When should I choose vertical scaling vs horizontal scaling?

When deciding between vertical scaling and horizontal scaling, consider your system's priorities and limitations:

• Vertical scaling (scaling up) works best for smaller systems or when simplicity and low latency are critical. However, it comes with resource limitations and the risk of downtime during upgrades.
• Horizontal scaling (scaling out) is ideal for managing large-scale growth, ensuring high availability, or improving fault tolerance. Keep in mind, though, that it introduces additional complexity in managing distributed systems.
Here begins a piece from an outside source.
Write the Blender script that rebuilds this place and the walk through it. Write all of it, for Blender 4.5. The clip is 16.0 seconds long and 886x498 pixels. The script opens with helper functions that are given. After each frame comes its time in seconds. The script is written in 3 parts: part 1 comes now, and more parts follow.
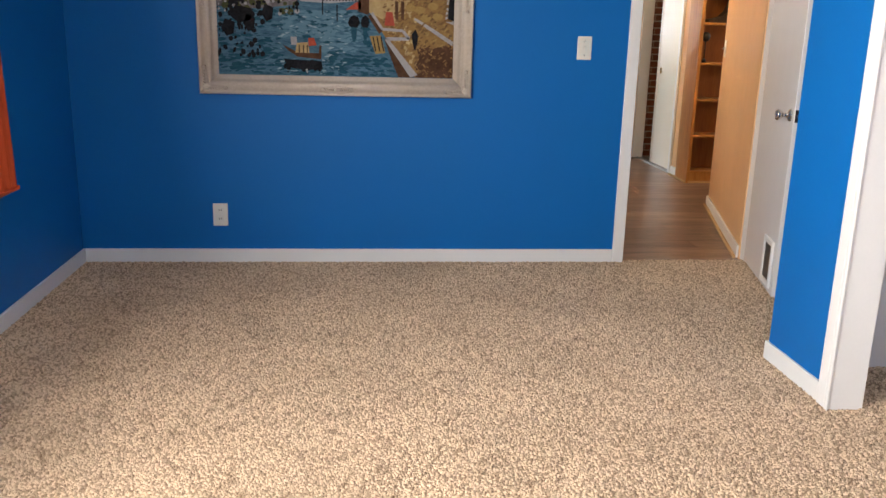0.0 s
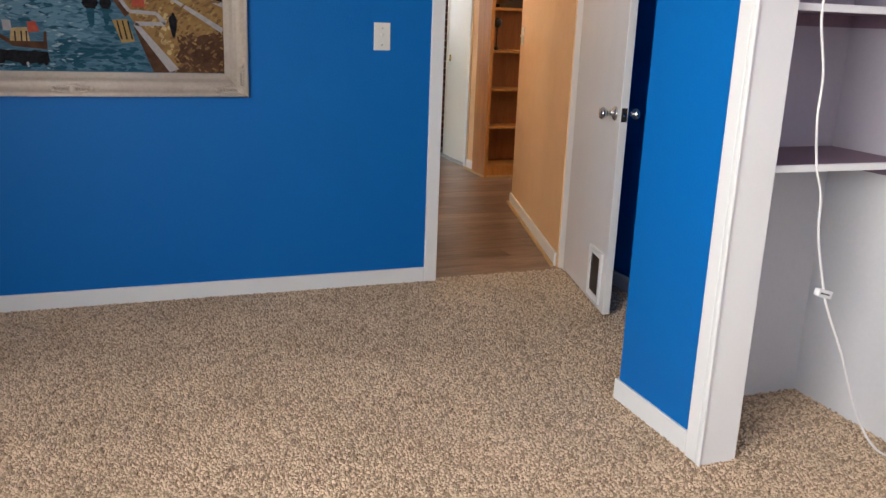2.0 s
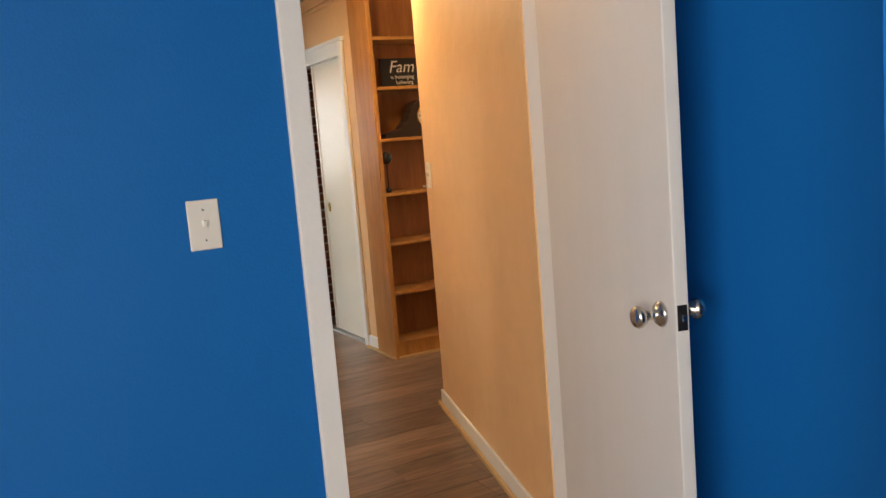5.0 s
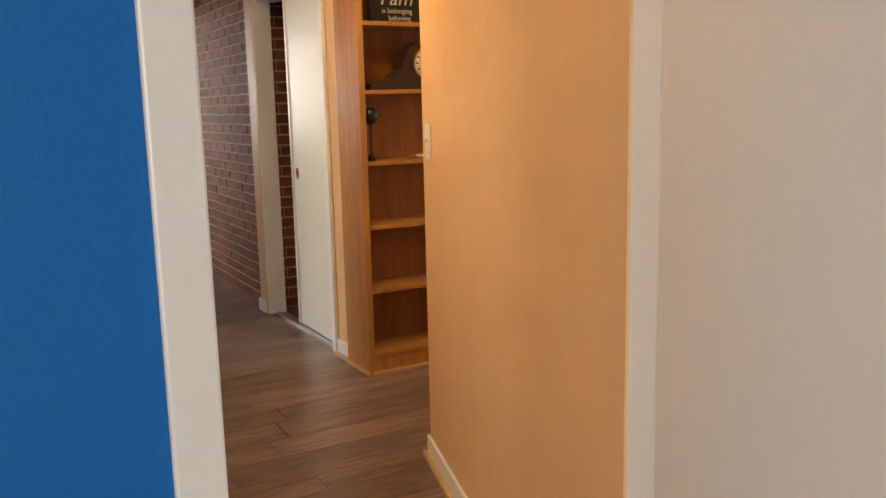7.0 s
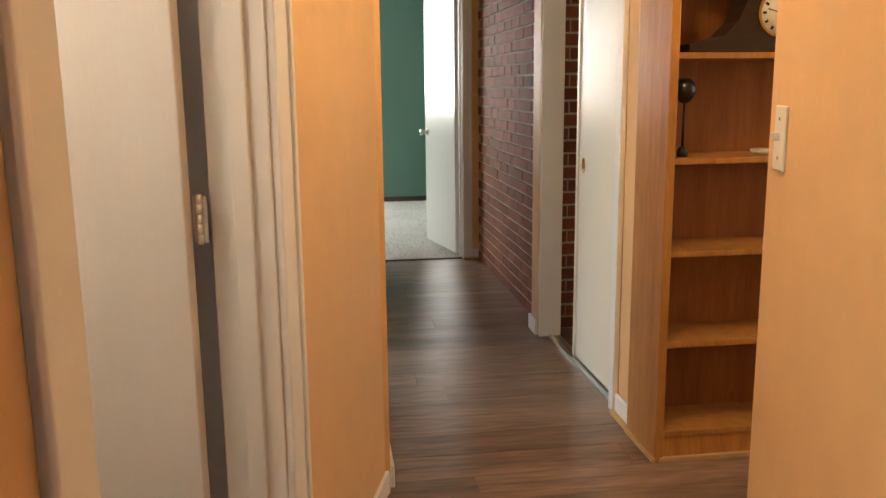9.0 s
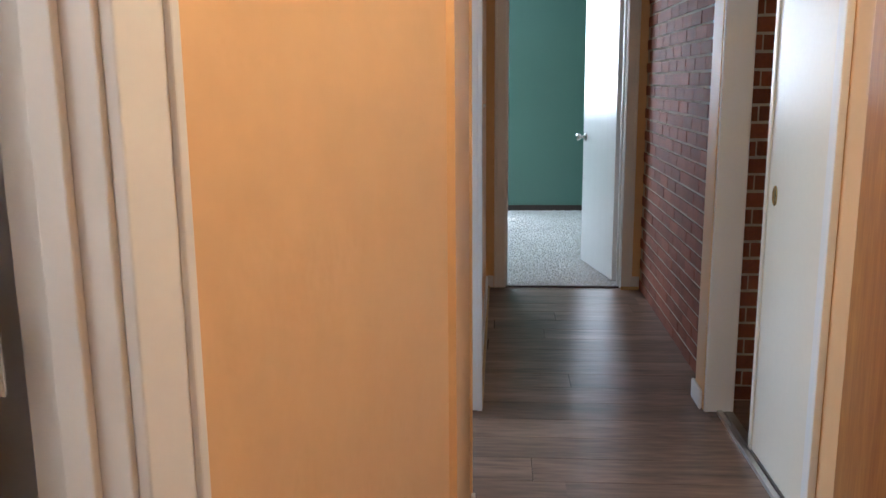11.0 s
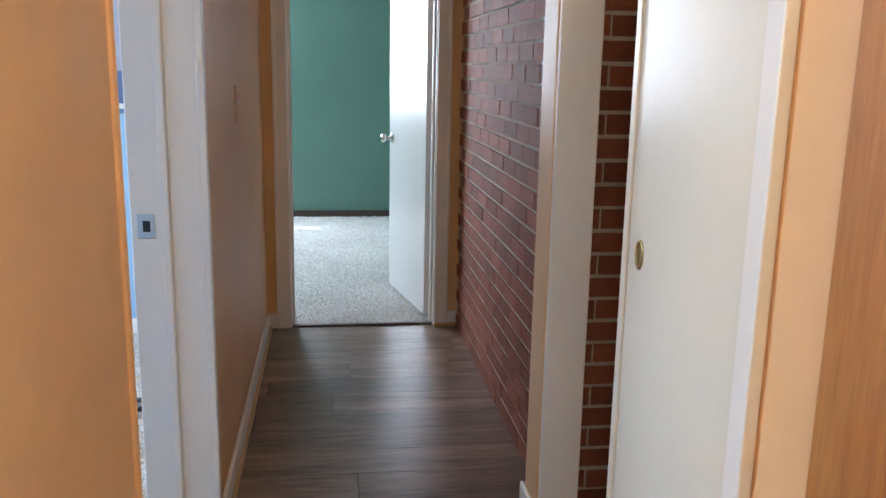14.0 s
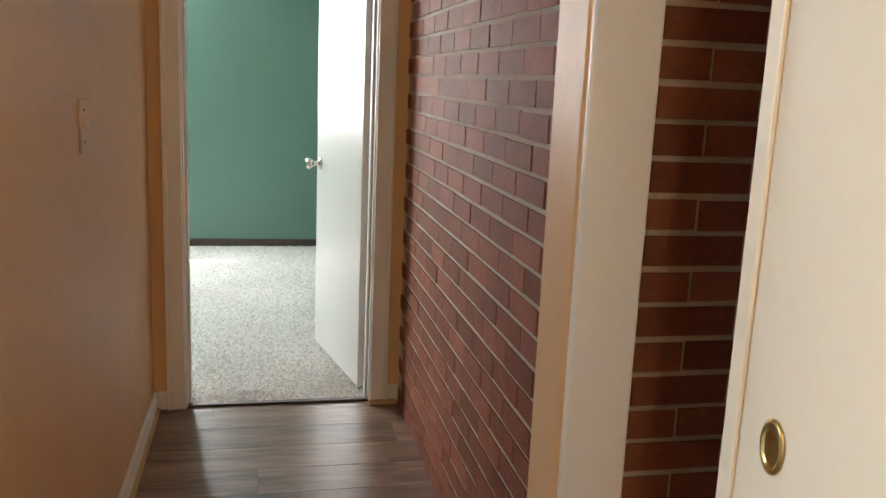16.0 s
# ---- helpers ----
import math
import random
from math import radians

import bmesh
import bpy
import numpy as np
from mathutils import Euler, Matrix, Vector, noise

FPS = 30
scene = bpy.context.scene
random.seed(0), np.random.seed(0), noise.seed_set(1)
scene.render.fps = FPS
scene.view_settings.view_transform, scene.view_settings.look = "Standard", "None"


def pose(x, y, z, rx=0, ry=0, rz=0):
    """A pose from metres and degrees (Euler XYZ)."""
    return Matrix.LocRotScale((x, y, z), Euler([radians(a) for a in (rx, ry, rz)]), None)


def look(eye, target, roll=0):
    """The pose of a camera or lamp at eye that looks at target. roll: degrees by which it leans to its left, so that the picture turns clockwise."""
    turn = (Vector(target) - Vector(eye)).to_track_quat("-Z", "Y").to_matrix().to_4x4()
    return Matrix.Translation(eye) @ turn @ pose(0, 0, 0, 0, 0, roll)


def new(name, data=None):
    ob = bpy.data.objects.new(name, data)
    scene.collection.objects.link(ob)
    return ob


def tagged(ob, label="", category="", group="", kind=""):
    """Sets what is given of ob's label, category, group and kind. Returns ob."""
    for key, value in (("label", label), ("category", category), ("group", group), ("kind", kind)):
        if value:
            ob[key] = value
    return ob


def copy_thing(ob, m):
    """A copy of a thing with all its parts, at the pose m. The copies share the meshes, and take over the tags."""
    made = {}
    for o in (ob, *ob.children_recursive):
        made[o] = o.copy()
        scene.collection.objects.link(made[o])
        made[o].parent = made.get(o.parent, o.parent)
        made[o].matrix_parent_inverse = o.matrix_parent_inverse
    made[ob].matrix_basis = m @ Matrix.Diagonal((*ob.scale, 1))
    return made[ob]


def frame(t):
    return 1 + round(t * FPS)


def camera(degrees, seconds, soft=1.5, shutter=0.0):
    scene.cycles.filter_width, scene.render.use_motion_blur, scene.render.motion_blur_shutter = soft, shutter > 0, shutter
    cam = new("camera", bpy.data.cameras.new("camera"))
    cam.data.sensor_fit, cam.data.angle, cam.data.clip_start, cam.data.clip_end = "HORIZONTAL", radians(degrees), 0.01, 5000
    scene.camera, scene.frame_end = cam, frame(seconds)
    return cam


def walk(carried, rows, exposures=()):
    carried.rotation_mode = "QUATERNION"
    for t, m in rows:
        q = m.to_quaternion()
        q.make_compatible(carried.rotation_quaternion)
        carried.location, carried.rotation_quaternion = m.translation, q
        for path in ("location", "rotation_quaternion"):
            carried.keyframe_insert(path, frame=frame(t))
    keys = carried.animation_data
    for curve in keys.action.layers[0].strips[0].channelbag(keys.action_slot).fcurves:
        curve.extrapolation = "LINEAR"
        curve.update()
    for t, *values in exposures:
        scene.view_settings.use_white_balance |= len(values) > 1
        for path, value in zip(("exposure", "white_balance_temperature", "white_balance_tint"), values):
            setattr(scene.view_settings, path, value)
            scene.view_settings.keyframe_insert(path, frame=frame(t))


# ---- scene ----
cam = camera(55.3, 16.0)
PATH = [
    (0, (0.803, 1.39, 1.294), (0.992, 3.316, 0.791), 1.5),
    (0.5, (0.798, 1.468, 1.288), (1.076, 3.36, 0.704), 2.0),
    (1, (0.833, 1.642, 1.295), (1.27, 3.5, 0.699), 1.9),
    (1.5, (0.858, 1.856, 1.297), (1.436, 3.681, 0.72), 2.4),
    (2, (0.871, 2.141, 1.305), (1.555, 3.946, 0.779), 2.2),
    (2.5, (0.931, 2.423, 1.305), (1.656, 4.221, 0.816), 2.1),
    (3, (1.024, 2.684, 1.335), (1.762, 4.489, 0.892), 1.4),
    (3.5, (1.123, 3.018, 1.351), (1.94, 4.81, 1.005), -1.4),
    (4, (1.242, 3.306, 1.357), (2.103, 5.082, 1.033), -1.7),
    (4.5, (1.392, 3.587, 1.374), (2.289, 5.346, 1.054), -3.0),
    (5, (1.529, 3.908, 1.377), (2.467, 5.656, 1.12), -4.7),
    (5.2, (1.575, 4.024, 1.377), (2.526, 5.765, 1.122), -4.9),
    (7.3, (2.166, 5.155, 1.323), (3.126, 6.874, 0.974), -0.9),
    (7.5, (2.237, 5.253, 1.319), (3.193, 6.973, 0.966), -0.7),
    (8, (2.386, 5.55, 1.326), (3.265, 7.309, 0.959), -0.5),
    (8.5, (2.526, 5.838, 1.321), (3.122, 7.711, 0.95), -0.5),
    (9, (2.603, 6.093, 1.314), (2.878, 8.037, 0.933), -0.6),
    (9.5, (2.637, 6.349, 1.317), (2.759, 8.307, 0.929), -0.3),
    (10, (2.722, 6.575, 1.315), (2.754, 8.536, 0.923), -0.4),
    (10.2, (2.771, 6.676, 1.318), (2.759, 8.638, 0.927), -0.5),
    (12.3, (2.946, 7.367, 1.333), (2.753, 9.319, 0.941), -0.1),
    (12.5, (2.968, 7.453, 1.33), (2.875, 9.41, 0.928), 0.4),
    (13, (2.996, 7.676, 1.34), (3.19, 9.624, 0.93), 2.0),
    (13.5, (3.039, 7.862, 1.333), (3.336, 9.796, 0.92), 1.4),
    (14, (3.106, 8.079, 1.342), (3.371, 10.016, 0.924), 1.1),
    (14.5, (3.136, 8.311, 1.331), (3.353, 10.253, 0.906), 0.8),
    (15, (3.146, 8.552, 1.337), (3.386, 10.493, 0.915), 0.9),
    (15.5, (3.182, 8.776, 1.335), (3.455, 10.714, 0.919), 1.2),
    (16, (3.2, 9.01, 1.35), (3.621, 10.926, 0.959), 2.5),
]
walk(cam, [(t, look(eye, target, roll)) for t, eye, target, roll in PATH],
     [(0, 2.3, 6600, 10), (1.2, 2.1, 6500, 10), (2.5, 2.0, 6300, 10), (3.5, 2.25, 6500, 10), (5.0, 2.15, 7000, 10), (7.4, 2.15, 7500, 10), (8.5, 2.2, 7600, 10), (10.0, 2.15, 6200, 10), (12.5, 2.1, 5400, 10), (14, 2.5, 5700, 10), (16, 2.68, 6900, 10)])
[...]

Ultimately, your choice should align with your system's specific requirements, scalability goals, and constraints.

How do I explain CAP trade-offs without overcomplicating my answer?

When discussing CAP trade-offs, it’s helpful to focus on how the system behaves when there's a network partition. This approach makes the concept more relatable by highlighting what users experience.

The key decision boils down to consistency versus availability:

• Consistency: In this case, the system ensures all nodes reflect the same data. If a request could compromise this consistency, the system will reject it. For users, this means they might encounter errors or delays, but the data they access will always be accurate and up-to-date.
• Availability: Here, the system prioritizes responding to requests, even if some nodes are out of sync. Users will always get a response, but there’s a chance the data might not be the latest version.

By framing the trade-off this way, you can clearly show whether the system leans toward rejecting requests to maintain data integrity or accepting them to remain responsive. This practical perspective makes it easier to grasp and demonstrates a deeper understanding of the concept.